▸ AVAILABLE DATA:
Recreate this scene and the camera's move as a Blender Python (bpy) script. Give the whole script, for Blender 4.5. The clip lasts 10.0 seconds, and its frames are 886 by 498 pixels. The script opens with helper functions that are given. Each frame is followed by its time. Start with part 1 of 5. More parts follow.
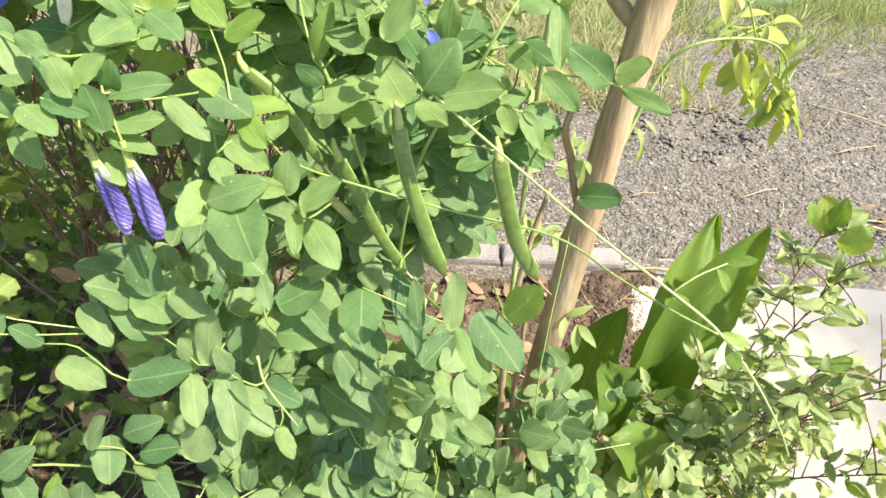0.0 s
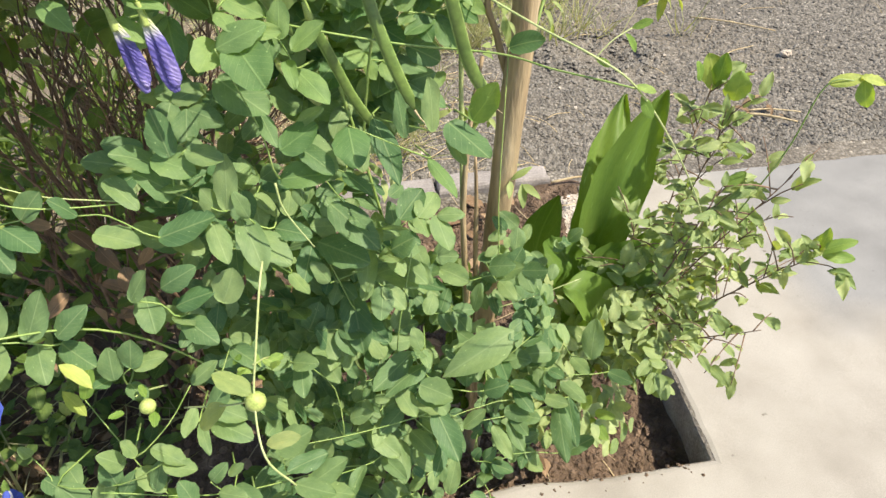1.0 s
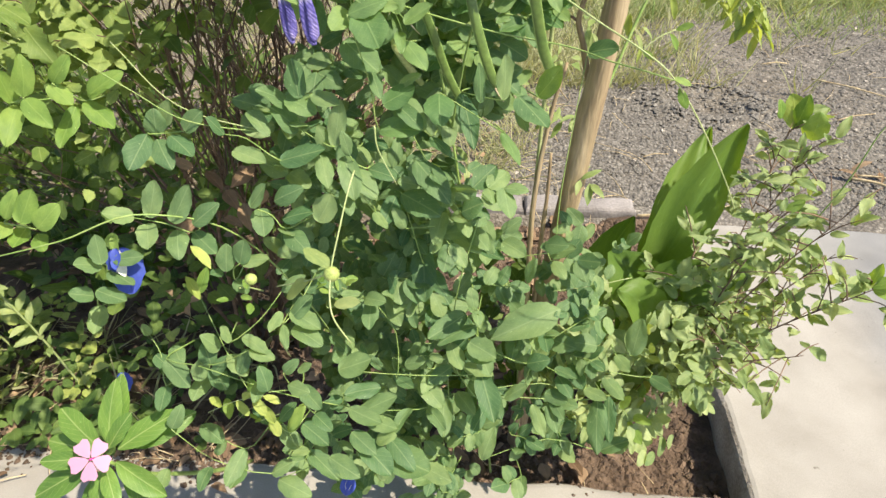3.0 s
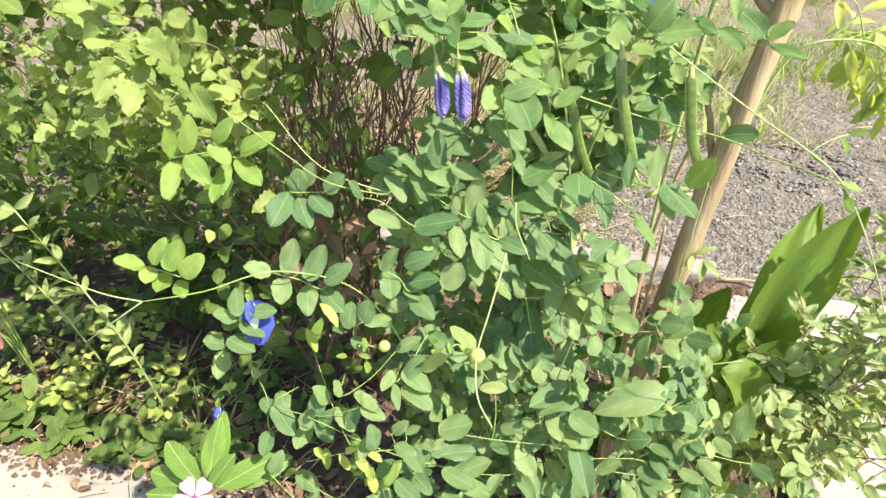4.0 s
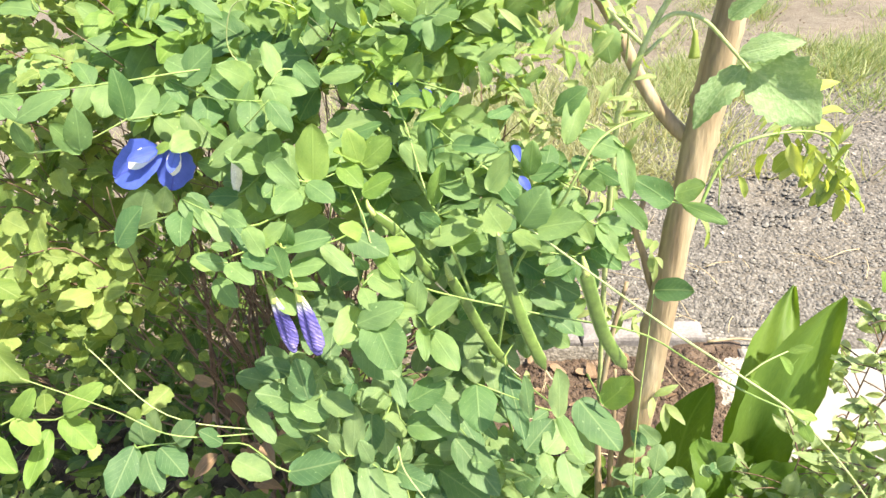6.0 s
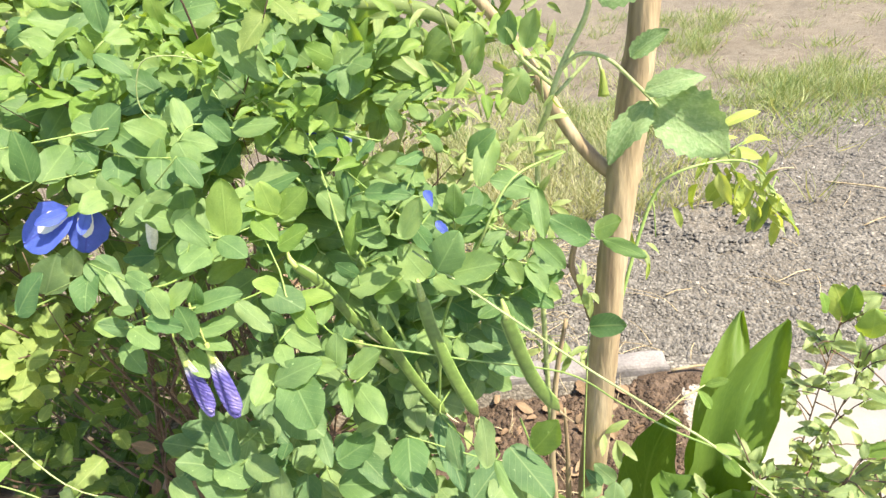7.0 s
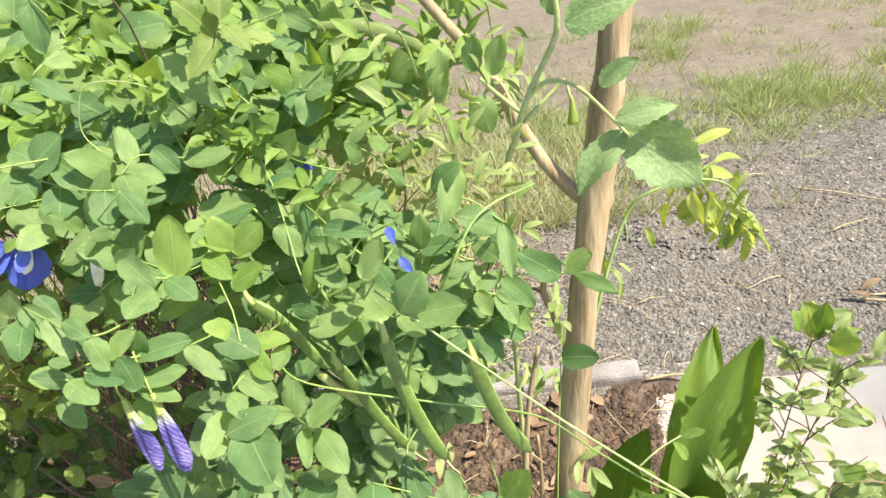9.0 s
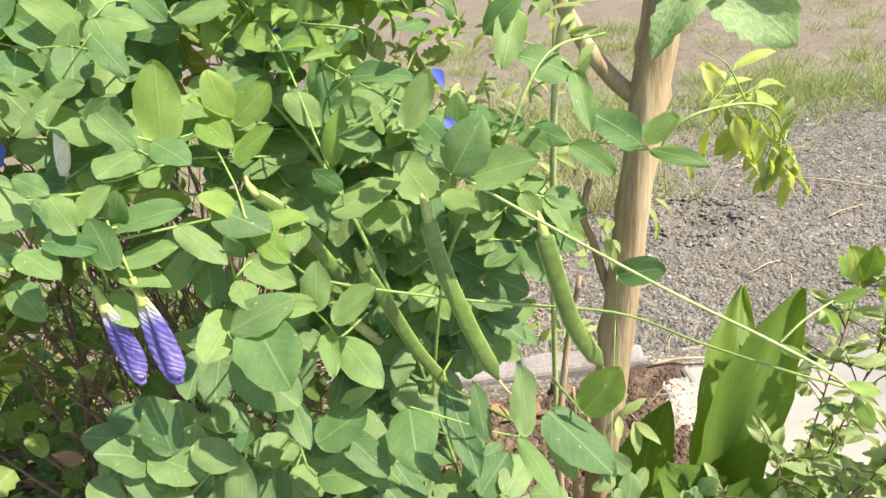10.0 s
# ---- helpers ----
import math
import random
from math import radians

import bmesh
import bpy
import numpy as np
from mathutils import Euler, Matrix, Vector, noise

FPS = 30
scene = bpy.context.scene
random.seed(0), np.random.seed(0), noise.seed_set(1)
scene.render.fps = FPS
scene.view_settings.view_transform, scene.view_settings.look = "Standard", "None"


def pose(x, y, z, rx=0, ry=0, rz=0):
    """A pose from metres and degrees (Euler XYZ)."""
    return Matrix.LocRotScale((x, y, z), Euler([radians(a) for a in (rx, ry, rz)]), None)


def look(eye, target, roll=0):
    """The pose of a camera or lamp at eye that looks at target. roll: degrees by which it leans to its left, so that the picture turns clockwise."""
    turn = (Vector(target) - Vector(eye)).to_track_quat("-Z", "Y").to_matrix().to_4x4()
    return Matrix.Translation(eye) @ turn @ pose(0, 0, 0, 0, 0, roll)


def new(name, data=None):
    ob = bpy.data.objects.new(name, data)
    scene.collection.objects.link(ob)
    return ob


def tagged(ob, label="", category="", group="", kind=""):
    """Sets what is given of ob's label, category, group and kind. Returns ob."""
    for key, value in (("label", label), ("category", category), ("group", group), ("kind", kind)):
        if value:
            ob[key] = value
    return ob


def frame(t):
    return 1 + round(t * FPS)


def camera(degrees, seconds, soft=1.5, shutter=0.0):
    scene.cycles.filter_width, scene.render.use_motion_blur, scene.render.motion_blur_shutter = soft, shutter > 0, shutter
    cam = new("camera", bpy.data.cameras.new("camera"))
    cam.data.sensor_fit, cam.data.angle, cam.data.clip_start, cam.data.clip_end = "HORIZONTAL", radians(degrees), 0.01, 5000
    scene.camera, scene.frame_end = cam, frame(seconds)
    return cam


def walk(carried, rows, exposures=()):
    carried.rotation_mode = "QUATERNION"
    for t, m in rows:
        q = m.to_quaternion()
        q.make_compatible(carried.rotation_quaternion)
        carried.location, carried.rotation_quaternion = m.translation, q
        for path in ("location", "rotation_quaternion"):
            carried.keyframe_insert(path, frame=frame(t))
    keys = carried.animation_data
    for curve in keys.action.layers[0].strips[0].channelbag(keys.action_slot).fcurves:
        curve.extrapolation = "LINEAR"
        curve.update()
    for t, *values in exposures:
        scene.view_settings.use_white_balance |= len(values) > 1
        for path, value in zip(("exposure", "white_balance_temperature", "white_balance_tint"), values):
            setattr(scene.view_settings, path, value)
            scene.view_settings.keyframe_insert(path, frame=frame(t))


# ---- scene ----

▸ REQUIRED WORK:
From the line containing "scene.view_settings.keyframe_insert(path, frame=frame(t))" through the closing line of the material above, return every line exactly and omit all others.

▸ RESULT BELOW:
            scene.view_settings.keyframe_insert(path, frame=frame(t))


# ---- scene ----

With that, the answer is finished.